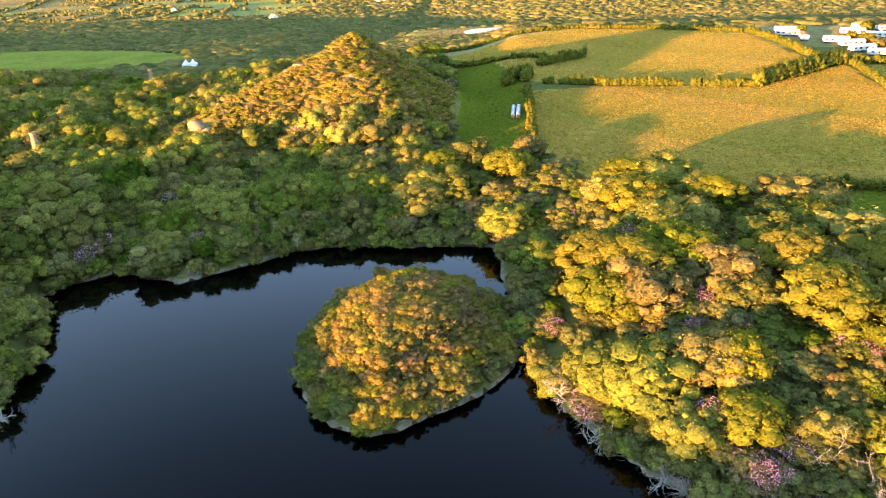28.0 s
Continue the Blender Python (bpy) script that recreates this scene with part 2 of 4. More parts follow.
def water_material():
    m, n, l, b = nodes_of("lake_water", 0.03, 0.5)
    b.inputs["Base Color"].default_value = (0.0004, 0.0004, 0.0005, 1)
    b.inputs["IOR"].default_value = 1.33
    f = noise_tex(n, l, 0.9, 3)
    bump(n, l, b, f, 0.06, 0.05)
    lw = n.new("ShaderNodeLayerWeight")
    lw.inputs["Blend"].default_value = 0.5
    l.new(ramp(n, l, lw.outputs["Facing"], [(0.24, (0.11,) * 3), (0.36, (0.20,) * 3), (0.5, (0.37,) * 3), (0.68, (0.55,) * 3)]), b.inputs["Specular IOR Level"])
    r = ramp(n, l, noise_tex(n, l, 0.03, 3), [(0.4, (0.02,) * 3), (0.7, (0.07,) * 3)])
    l.new(r, b.inputs["Roughness"])
    return m


M_WATER = water_material()

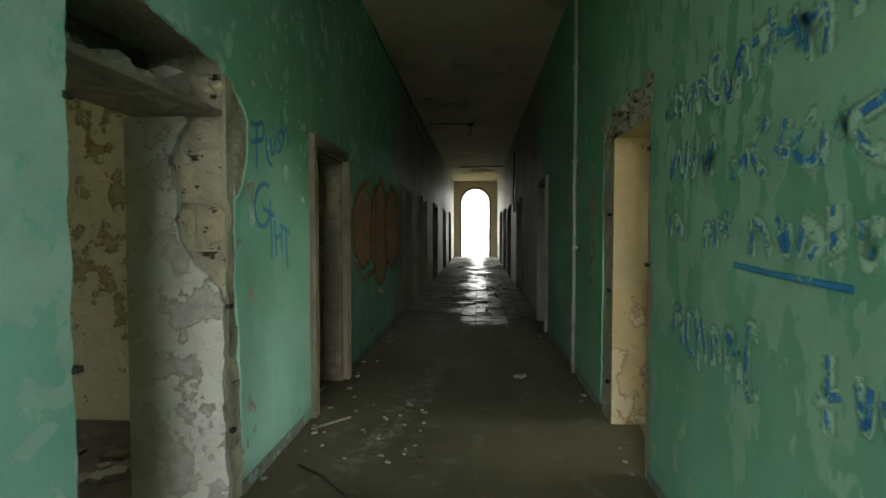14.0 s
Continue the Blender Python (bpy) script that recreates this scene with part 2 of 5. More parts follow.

┄┄┄┄┄┄┄┄┄┄

Give only the count of lines in this material that contain the string "script".

SOLUTION FOR THIS TASK: 2